Long-term elite rhythmic gymnastics exerts positive effects on volumetric bone density and bone geometry in adolescent girls, according to a new study.

“Previous studies of adolescents have found an association between weight-bearing exercise and increased bone density and bone strength,” said Symeon Tournis, University of Athens in Greece. “Our findings show that training in rhythmic gymnastics significantly improves bone health in adolescent girls. Given that osteoporosis traits start in childhood, it is possible to speculate that if girls maintain their gymnastic training beyond adolescence, even if their training is less intensive, they may have a reduced risk of bone fracture later in life.”

In the study, researchers evaluated the bone health of 49 girls between the ages of 9 and 13 years. Twenty-six of the girls were elite rhythmic gymnasts who had trained for at least two years, and 23 girls had only physical-education related activity.

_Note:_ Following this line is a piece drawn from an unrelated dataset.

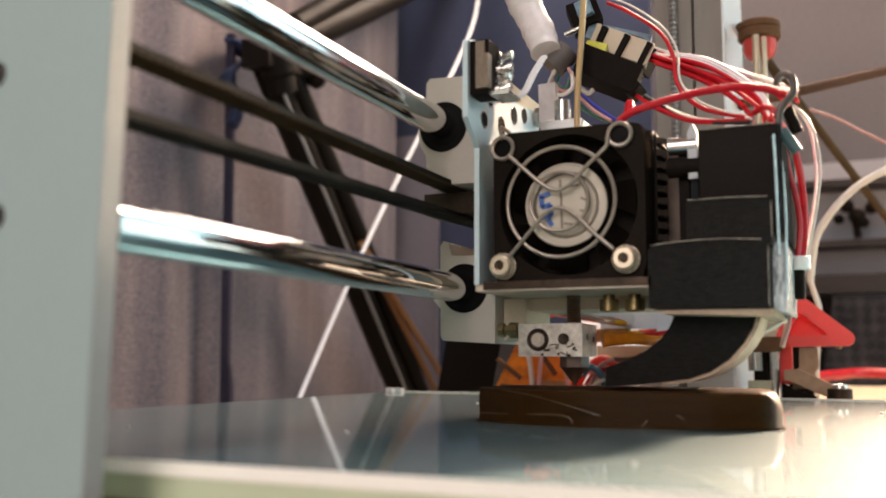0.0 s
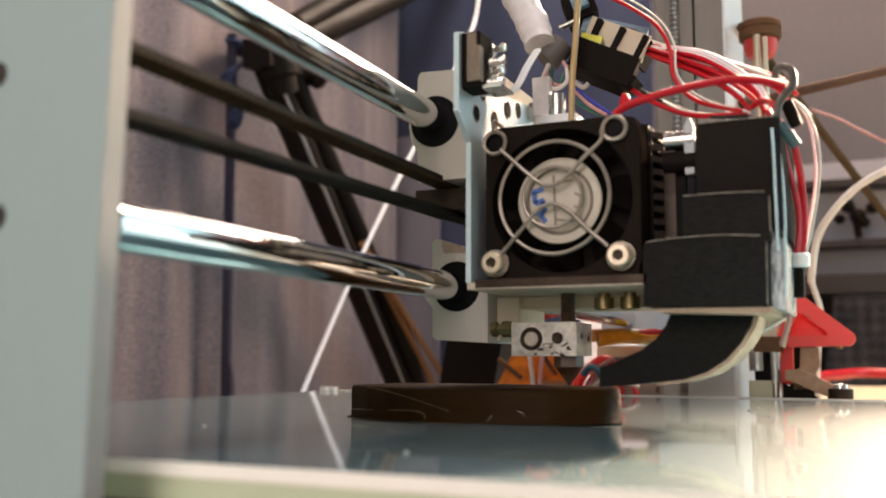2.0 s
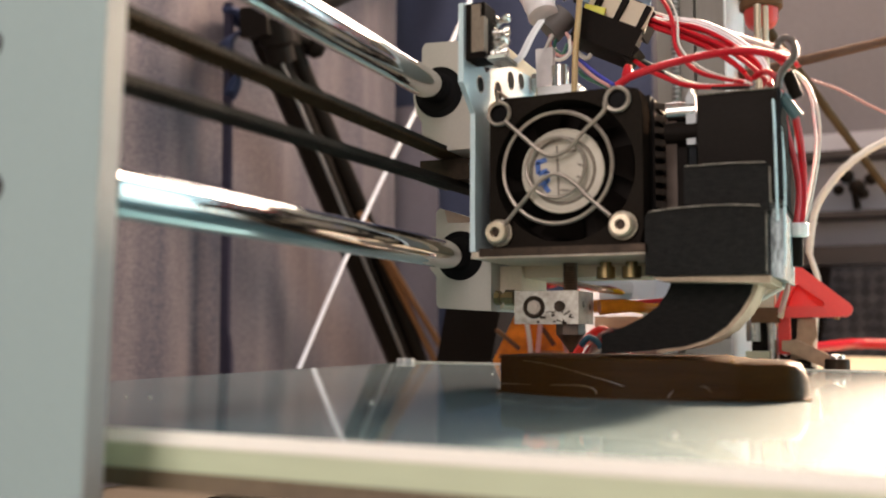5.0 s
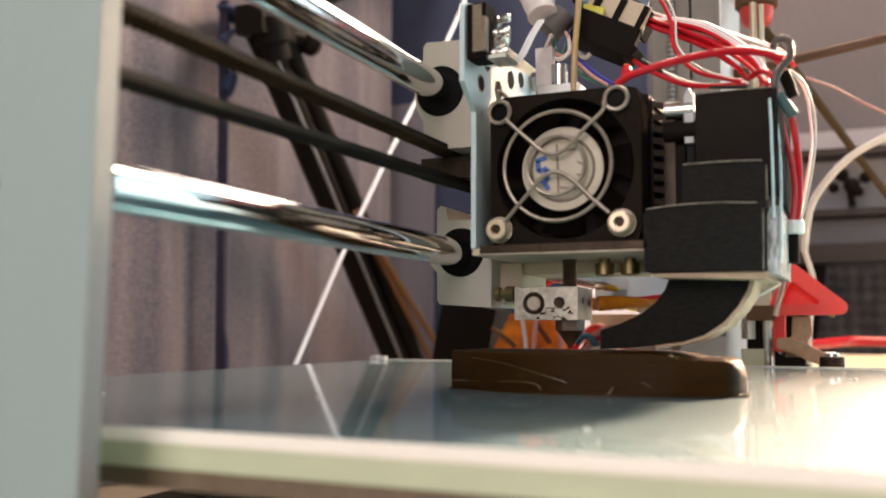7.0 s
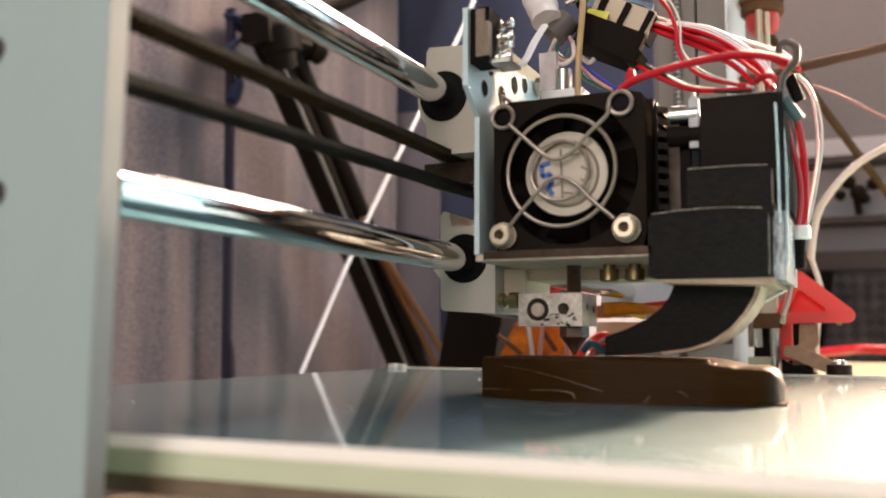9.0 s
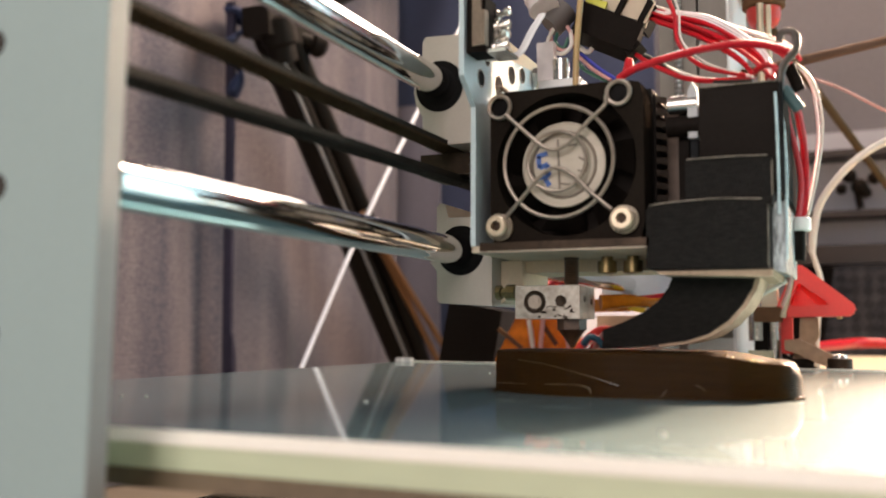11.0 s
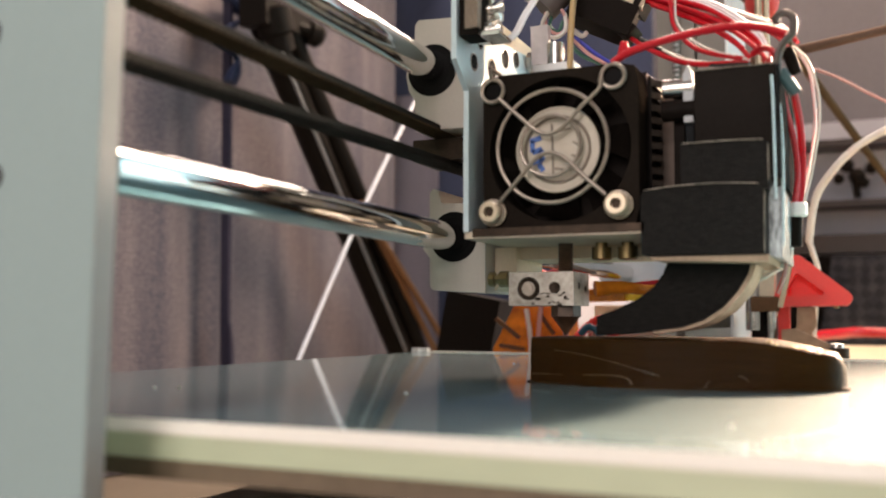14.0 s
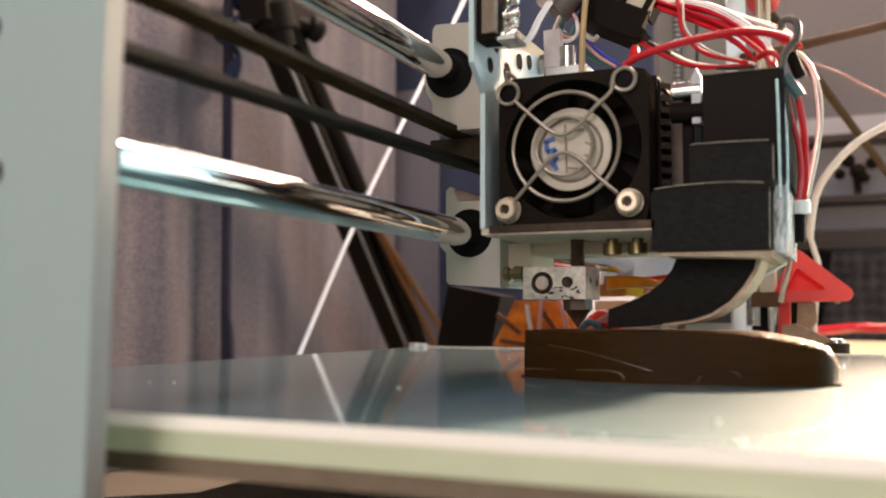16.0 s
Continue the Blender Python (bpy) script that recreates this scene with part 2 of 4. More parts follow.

Researchers measured volumetric bone density, bone mineral content and cortical thickness (the outer shell of the bone) in each girl and found that girls who had undergone intensive rhythmic gymnastic training had increased cortical thickness and bone strength.

Jewellery, kitchen, not  all that modern

While special abilities like symbolic art, abstract thinking, and highly organised societies might make us pretty special, evidence has proved that these traits of modern human behaviour may have existed in earlier hominids too.

In Spanish caves once occupied by Neanderthals, archaeologist Joao Zilhao of the University of Bristol unearthed punctured scallop shells crusted with mineral pigments, which was actually Neanderthal jewellery.

Body ornaments had been found at Neanderthal camps before, but they dated to near the period when Neanderthals shared Europe with modern humans.

However, most of the relics found by Zilhao date to 50,000 years ago, 10,000 years before the first modern humans arrived.

The Neanderthals can finally get clear credit for their artistry, he said. In fact, a 7,90,000-year-old hominid settlement in northern Israel, excavated by archaeologists from the Hebrew University of Jerusalem, appears to have been divided into distinct functional spaces, with a hearthside food preparation area and a spot dedicated to flint tool making.

Researchers had thought that only Homo sapiens had such well-configured living spaces.
Now it seems that far earlier humans kept orderly homes.

Trial for inhalable measles vaccine offers new hope

A dry powder, inhalable vaccine developed for measles prevention and slated for human clinical trials later this year in India, could also help pave the way for the inexpensive treatment of a range of other illnesses, say researchers.

The vaccine, developed by a team led by Robert Sievers, University of Colorado, Boulder, involves mixing ‘supercritical’ carbon dioxide with a weakened form of the measles virus.
The process produces microscopic bubbles and droplets that are dried to make the inhalable powder, which is dispensed into the mouths of patients using a small, cylindrical plastic sack with an opening like the neck of a plastic water bottle. “One of our primary goals of this project is to get rid of needles and syringes, because they frighten some people, they hurt, they can transmit diseases and there are issues with needle disposal,” Sievers said.

With the new technology, the inhaled powder is sent directly into the lungs, a good target since measles attacks through the respiratory tract, Sievers explained.